-- start Recorded information --

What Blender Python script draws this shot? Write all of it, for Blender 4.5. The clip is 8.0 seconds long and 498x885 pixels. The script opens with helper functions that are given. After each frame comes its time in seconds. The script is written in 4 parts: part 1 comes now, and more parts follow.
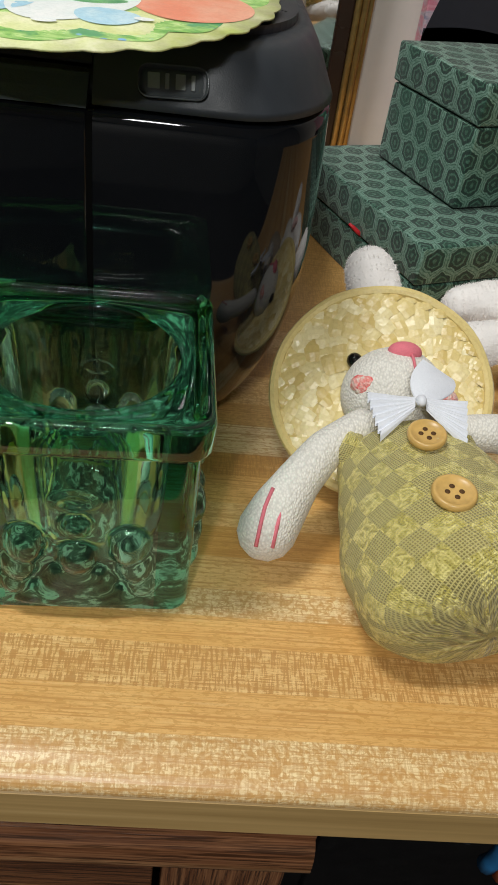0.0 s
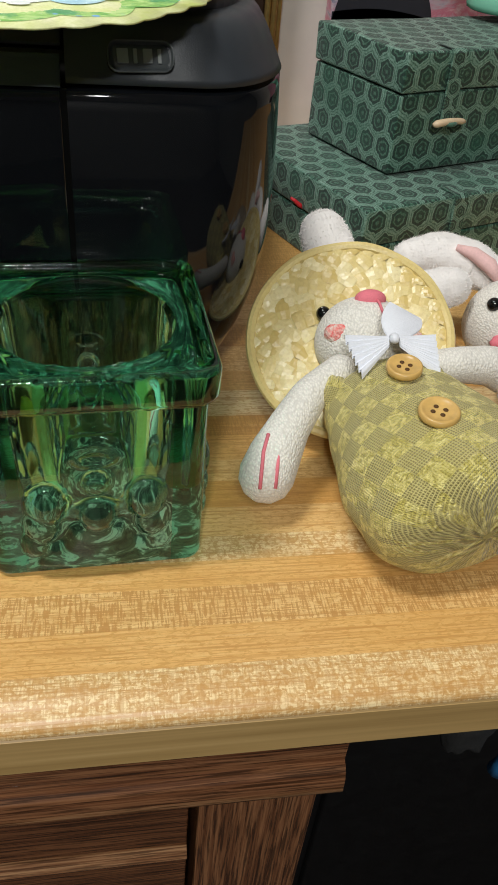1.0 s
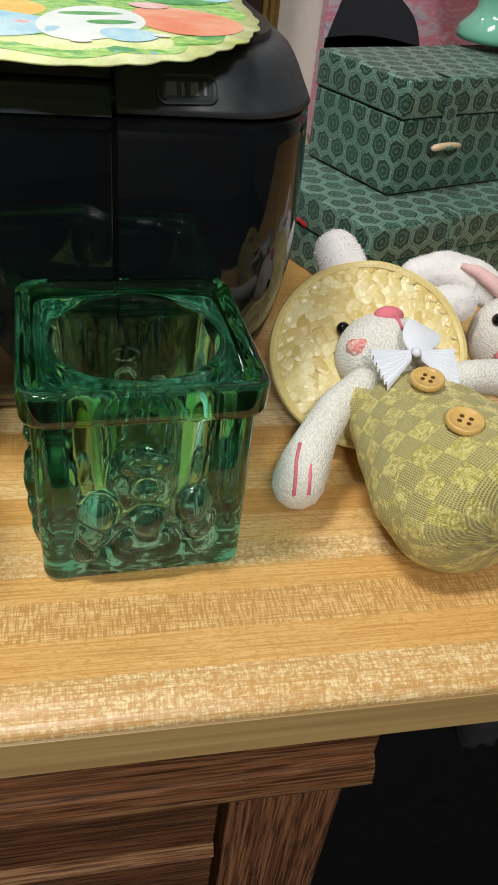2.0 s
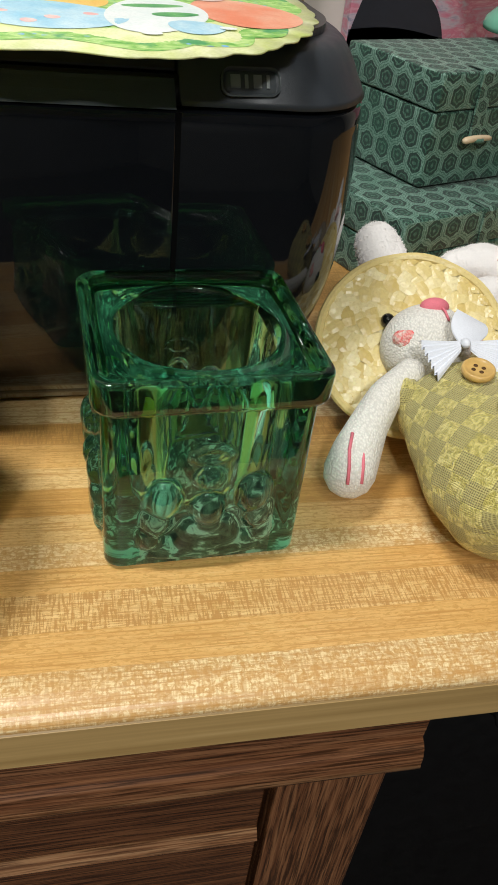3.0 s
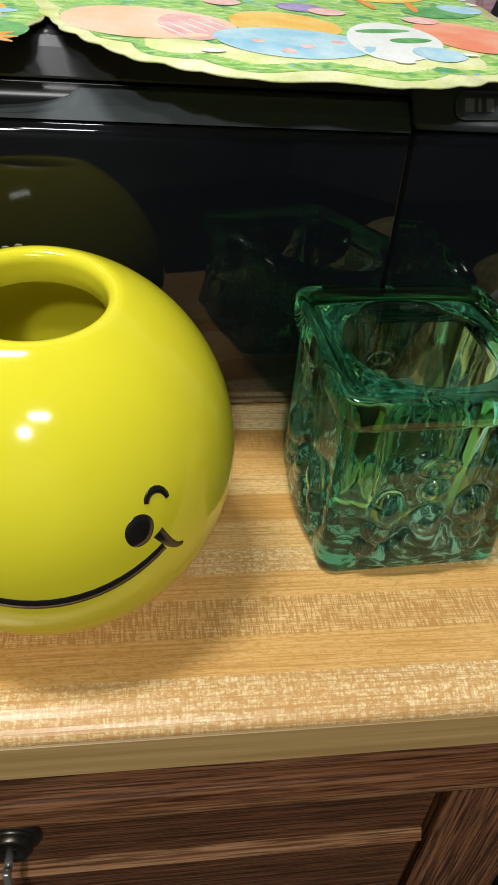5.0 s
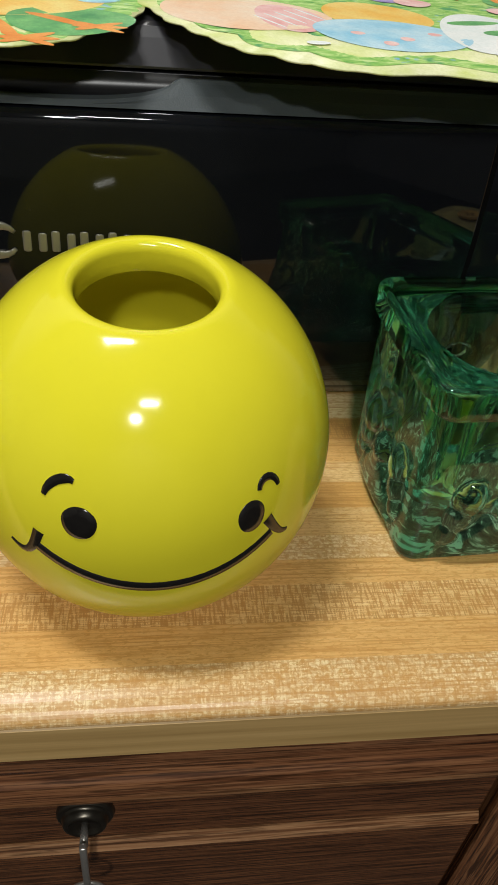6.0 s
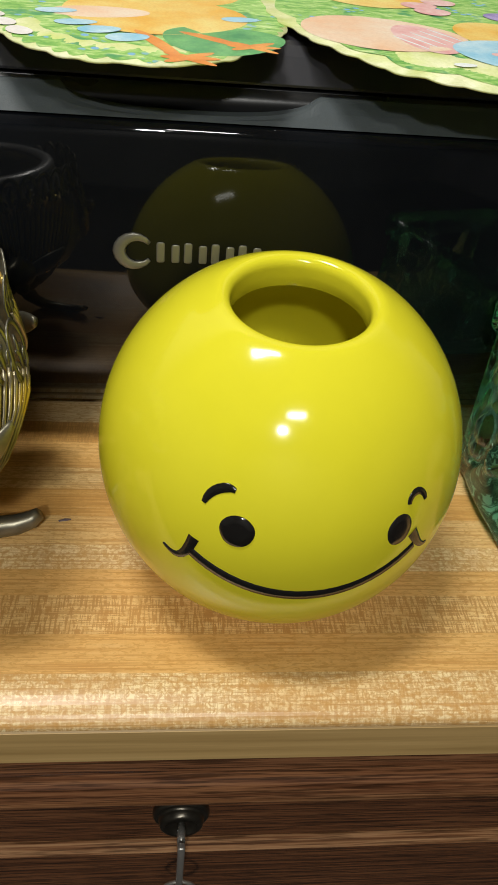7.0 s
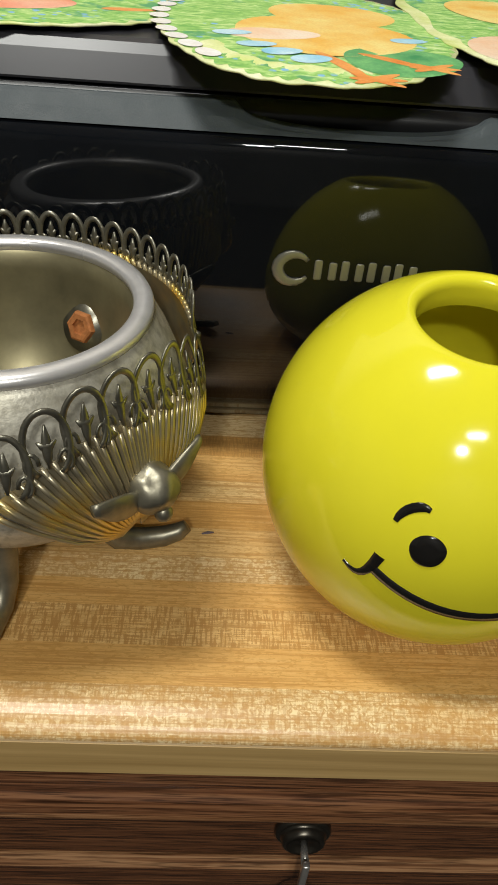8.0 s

-- end Recorded information --

:: Stated problem ::
In your copy of the listing above, reproduce each line exactly and omit all pictures.

:: Output for this task ::
What Blender Python script draws this shot? Write all of it, for Blender 4.5. The clip is 8.0 seconds long and 498x885 pixels. The script opens with helper functions that are given. After each frame comes its time in seconds. The script is written in 4 parts: part 1 comes now, and more parts follow.
0.0 s
1.0 s
2.0 s
3.0 s
5.0 s
6.0 s
7.0 s
8.0 s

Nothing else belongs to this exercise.